The Chistye Prudy Kruzhka resembles a sanitised German bierkeller whereas the one in Prospekt Mira a chilled living room, with a hookah lounge next door. In terms of buildings, the Partisanskaya Krushka, on Izmailovskaya Shosse, resembles a Japanese temple plonked without ceremony right in front of the Alfia hotel.

Sports intrusion.
That Kruzhka is a sports bar is something that I like to forget. Many an evening there has been besmirched by the goggleboxes showing green pitches with screaming commentary and by non-regular punters jumping up and down bawling `Davai! Davai!`
If, as the old saying has it, `Golf is a good walk ruined` – then… football is sure as hell a good drink ruined!

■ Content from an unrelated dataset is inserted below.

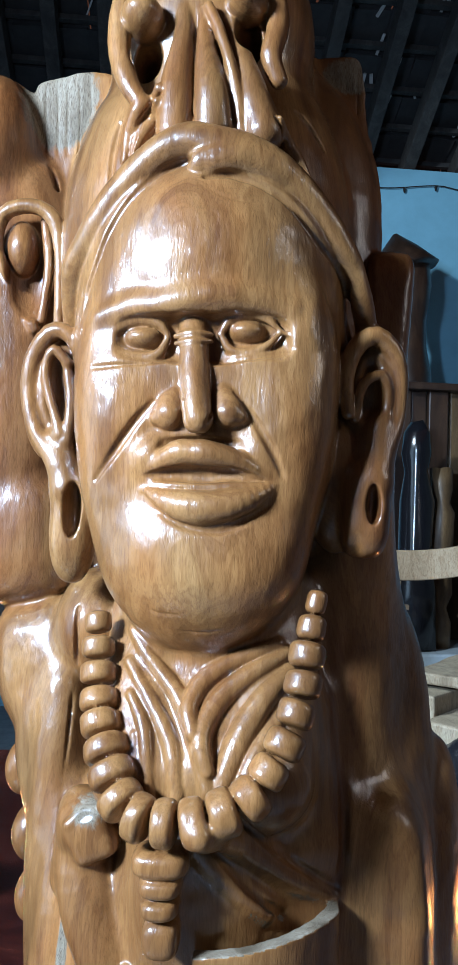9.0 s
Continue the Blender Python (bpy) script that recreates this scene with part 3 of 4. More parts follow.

But,when without the sound and fury of penalty shoot outs, a Kruzhka bar can feel like an unpretentious haven. The interiors are well-maintained and never either too chilly or sweltering. You can get mellow there with no questions asked.
As my companion for many years, the places have their own snapshots of memories.
That time a friend of mine wanted to order a non-bloody beef burger. We spent some time looking up the Russian phrase that would get this idea across and said it to a waiter who, lo and behold, returned…with a chicken burger!
That chubby lawyer who accosted me once as he downed expensive champagne in his two piece suit, to drown that bad time a woman at work had given him…
The group of old dears who came in for an impromptu vodka party and, without asking, had the rap music switched to Soviet period ballads in their honour….
That false summer last June when a hired band was playing on the patio in front of the Prospekt Mira Kruzhka. They were cranking out a decent version of `Sunshine Reggae` and a random beaming young woman from the audience joined in on the tambourine….
The Kruzhkka bars, amenable to all and somehow very Russian, form a vital part of post-Soviet Moscow daily life.